Butler Tax — Payroll verification harness (#178 P4)
cd butler-tax/backend
uv run python -m scripts.verify_payroll_testdata # requires local TestData/Local-only. Reads the monthly amounts of the five payroll accounts (役員報酬 / 給料手当 / 雑給 / 賞与 / 法定福利費) from the same Yayoi annual trend PDF, pushes each month through the payroll import path (import → journal generation → confirm), and reconciles the trial balance against Yayoi for every account and month.

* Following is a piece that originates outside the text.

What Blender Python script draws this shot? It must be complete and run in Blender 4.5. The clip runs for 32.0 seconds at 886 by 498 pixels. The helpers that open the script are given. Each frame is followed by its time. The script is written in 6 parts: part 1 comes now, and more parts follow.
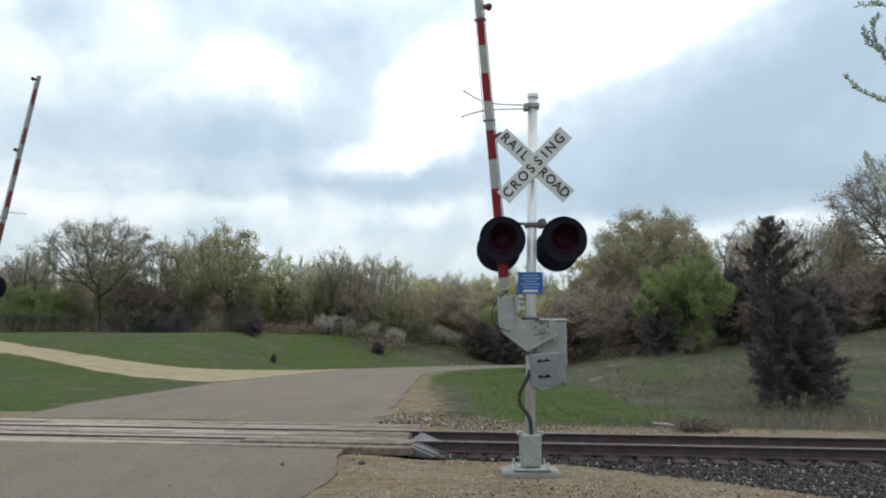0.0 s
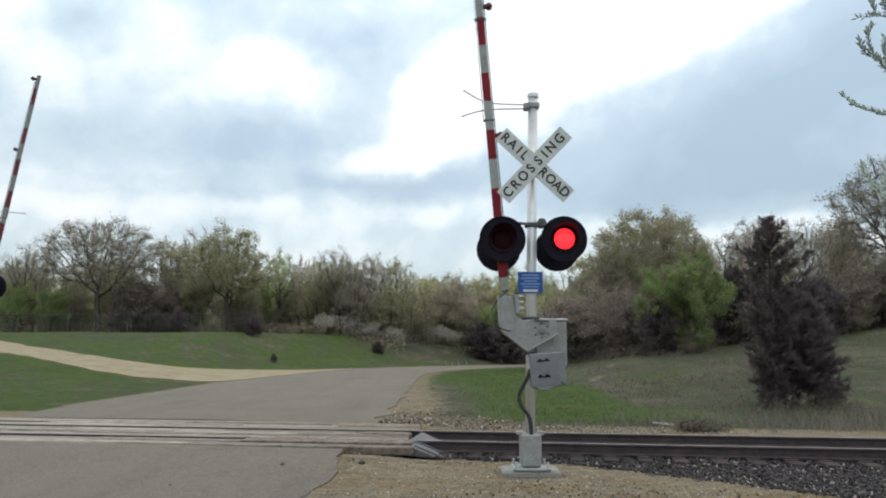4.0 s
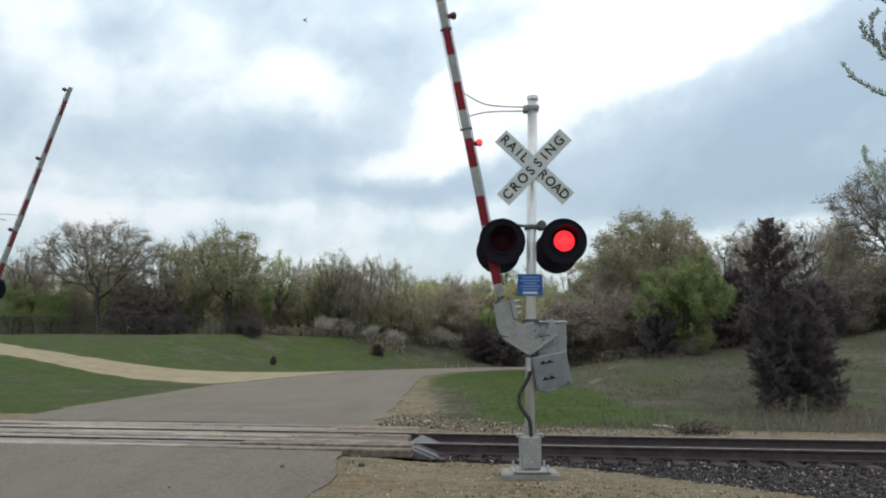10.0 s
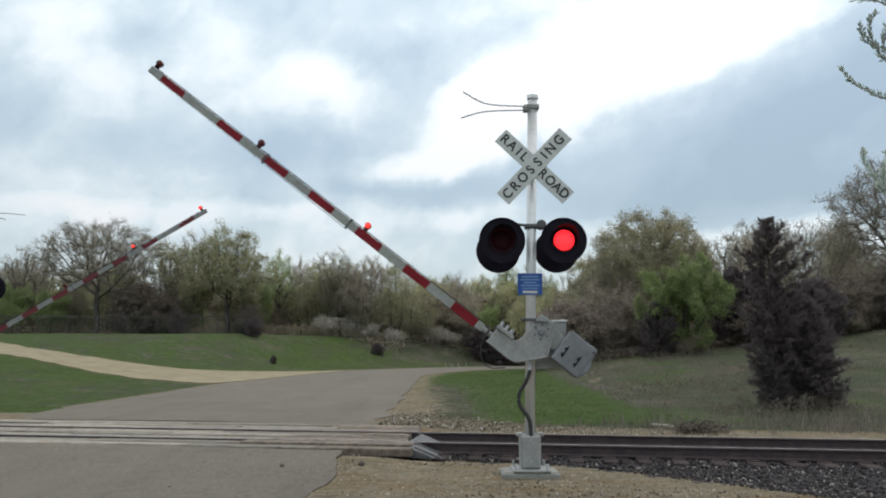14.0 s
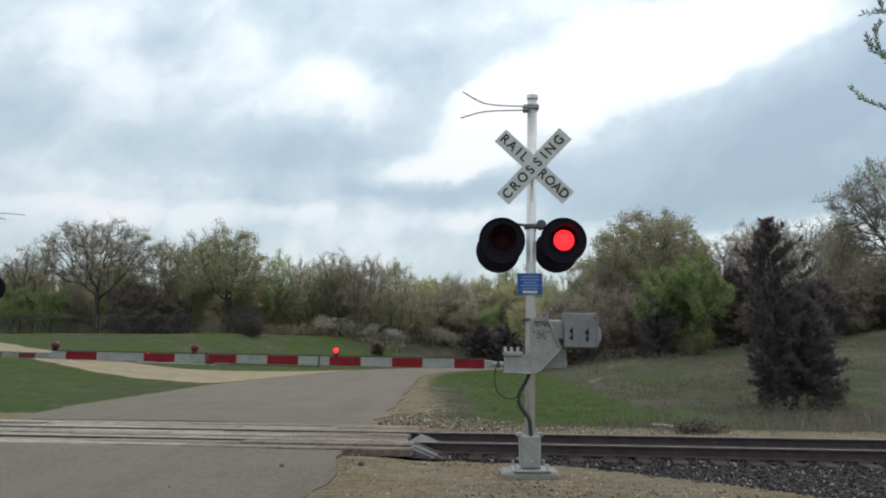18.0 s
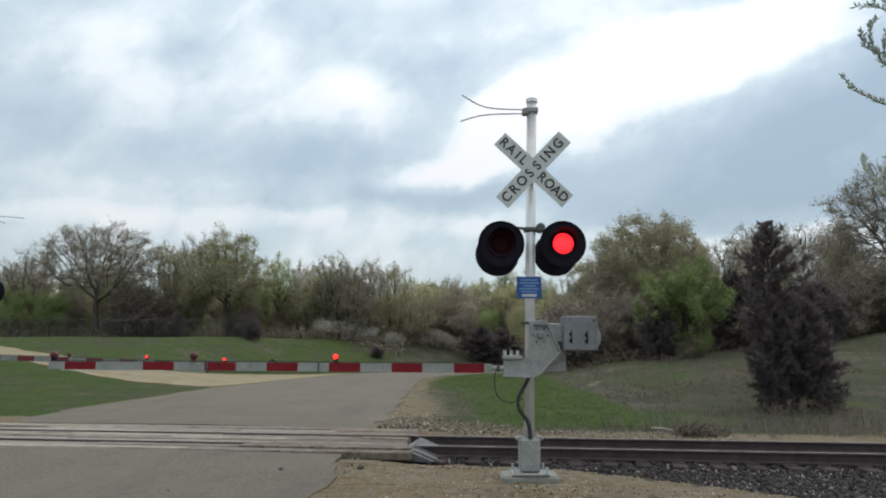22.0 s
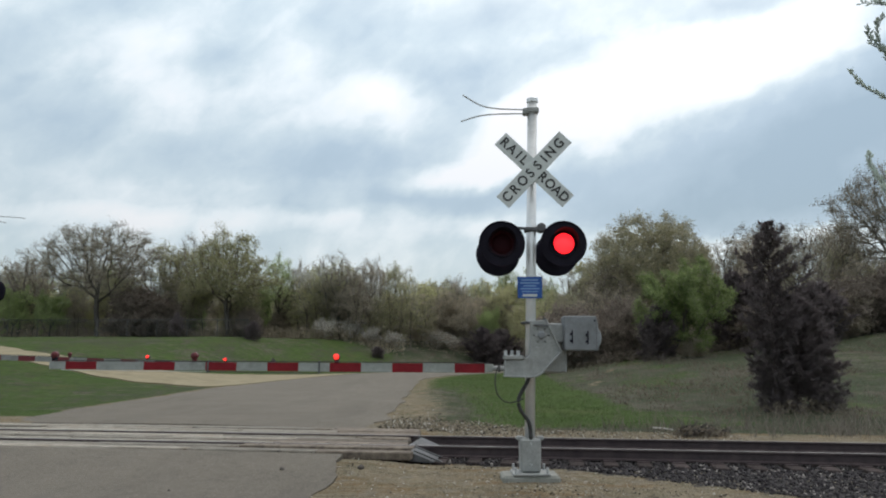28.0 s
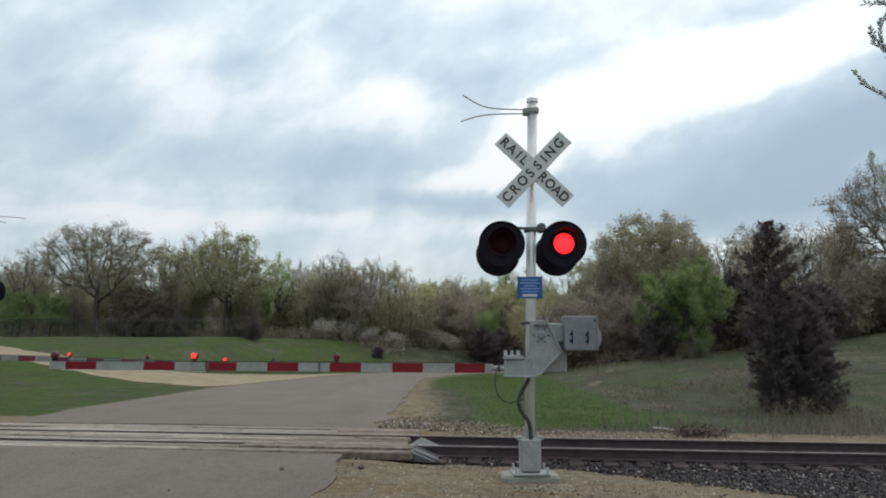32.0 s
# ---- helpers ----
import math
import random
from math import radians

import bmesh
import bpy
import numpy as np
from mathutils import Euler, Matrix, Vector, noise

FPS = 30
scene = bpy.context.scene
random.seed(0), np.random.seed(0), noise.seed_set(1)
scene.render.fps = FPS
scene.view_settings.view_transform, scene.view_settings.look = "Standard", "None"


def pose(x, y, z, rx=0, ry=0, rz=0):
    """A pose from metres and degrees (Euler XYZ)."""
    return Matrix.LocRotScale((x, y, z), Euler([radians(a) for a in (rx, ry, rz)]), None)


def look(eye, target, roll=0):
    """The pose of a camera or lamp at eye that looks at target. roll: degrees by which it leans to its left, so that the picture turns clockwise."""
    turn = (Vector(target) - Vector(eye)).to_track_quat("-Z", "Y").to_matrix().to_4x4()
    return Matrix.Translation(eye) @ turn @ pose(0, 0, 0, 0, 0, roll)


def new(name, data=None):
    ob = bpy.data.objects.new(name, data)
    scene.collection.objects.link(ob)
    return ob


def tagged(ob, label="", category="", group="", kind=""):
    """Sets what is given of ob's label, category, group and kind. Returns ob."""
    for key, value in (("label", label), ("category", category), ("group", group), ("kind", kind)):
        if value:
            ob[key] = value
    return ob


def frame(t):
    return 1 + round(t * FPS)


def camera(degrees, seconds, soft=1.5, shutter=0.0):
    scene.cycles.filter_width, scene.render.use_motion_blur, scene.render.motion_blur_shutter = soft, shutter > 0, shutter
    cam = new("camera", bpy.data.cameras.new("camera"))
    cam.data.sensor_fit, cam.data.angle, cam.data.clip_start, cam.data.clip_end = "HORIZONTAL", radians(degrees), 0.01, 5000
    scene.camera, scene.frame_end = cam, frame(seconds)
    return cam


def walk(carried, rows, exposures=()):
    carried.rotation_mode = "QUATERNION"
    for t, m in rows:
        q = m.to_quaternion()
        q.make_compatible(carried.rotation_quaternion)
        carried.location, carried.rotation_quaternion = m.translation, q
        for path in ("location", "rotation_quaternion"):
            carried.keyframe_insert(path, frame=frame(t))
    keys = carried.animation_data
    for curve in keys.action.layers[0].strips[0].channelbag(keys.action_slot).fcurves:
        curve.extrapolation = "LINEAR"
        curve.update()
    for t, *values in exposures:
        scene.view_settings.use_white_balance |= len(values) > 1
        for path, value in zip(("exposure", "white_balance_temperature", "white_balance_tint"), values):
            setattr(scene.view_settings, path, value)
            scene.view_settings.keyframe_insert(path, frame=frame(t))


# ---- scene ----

Negative months in the real data (red-slip corrections, the December 雑給→ reclassification) are booked as manual correction entries — they are corrections, not payroll.
Verified 2026-06-12: all figures match (5 accounts × 12 months + annual totals; 給料手当 ¥54,915,638 reproduced through the payroll path). Parsing notes that generalize: Yayoi BS columns are month-end balances in section-direction sign convention (contra accounts negative); PL columns are monthly amounts; the 13th column is closing entries; breakdown rows (e.g. 外注費 as a sub-row of 当期商品仕入高) must not be double-counted.